Neural Network Layers - Linear Layer

One of the basic component of building a nearal network is a layer. A layer is a collection of computational units that is dot product of inputs and weights. Layers are crucial because they determine the architecture of the Neural Network. The example below explores a simple Linear Layer to understand the computation and properties.

Defining a Linear Layer

We define layers using Pytorch's torch.nn API. The example below defines a linear layer with $5$ inputs and $3$ outputs.

import torch
import torch.nn as nn

linear_layer = nn.Linear(5, 3)
print(linear_layer)
Linear(in_features=5, out_features=3, bias=True)

Linear Weights and Biases

When intiailized, a layer will contain a set of weights and biases equal to the number of inputs. We can access theses weights and biases directly from the attributes of the layer.

linear_layer.weight
Parameter containing: tensor([[-0.2769, -0.3803, -0.0929, 0.0815, 0.0497], [-0.3134, 0.3714, 0.0171, -0.0938, -0.3852], [ 0.1670, 0.0836, 0.4242, 0.2093, -0.2870]], requires_grad=True)
linear_layer.bias
Parameter containing: tensor([-0.2017, 0.1331, -0.2384], requires_grad=True)

Computer Layer Outputs

We can see in the above layer, we have a set of 5 parameters for the linear inputs for each output layer. Collectively, we have 15 parameters. We can compute the output of the linear layer by passing on an input tensor with a dimension of the inputs layer.

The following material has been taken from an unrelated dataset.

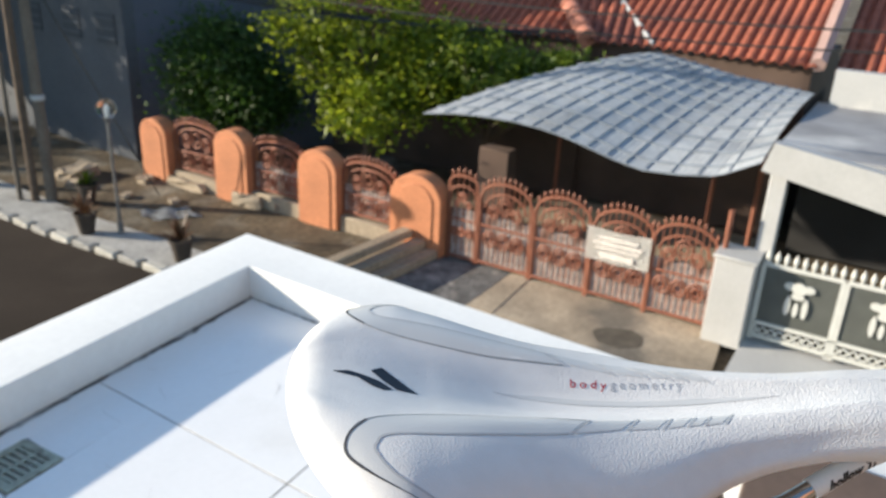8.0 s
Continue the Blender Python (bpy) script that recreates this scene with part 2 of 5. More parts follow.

sample_tensor = torch.rand(1, 5)
sample_tensor
tensor([[0.1519, 0.1639, 0.6413, 0.7559, 0.7305]])

Computer the output

linear_layer(sample_tensor)
tensor([[-0.2677, -0.1950, 0.0212]], grad_fn=<AddmmBackward0>)

Computing Output Layer with Dot Product

To truly understand the operation above, let's demonstrate how we actually get the output by computing the Dot Product. We will do this three times (3 output), each time using the respective weights and biases. Note that we will need to flatten the sample input tensor.

torch.dot(linear_layer.weight[0], sample_tensor.flatten()) + linear_layer.bias[0]
tensor(-0.2677, grad_fn=<AddBackward0>)
torch.dot(linear_layer.weight[1], sample_tensor.flatten()) + linear_layer.bias[1]
tensor(-0.1950, grad_fn=<AddBackward0>)
torch.dot(linear_layer.weight[2], sample_tensor.flatten()) + linear_layer.bias[2]
tensor(0.0212, grad_fn=<AddBackward0>)

Note that we have the same results as we have with passing the sample tensor into the input layer.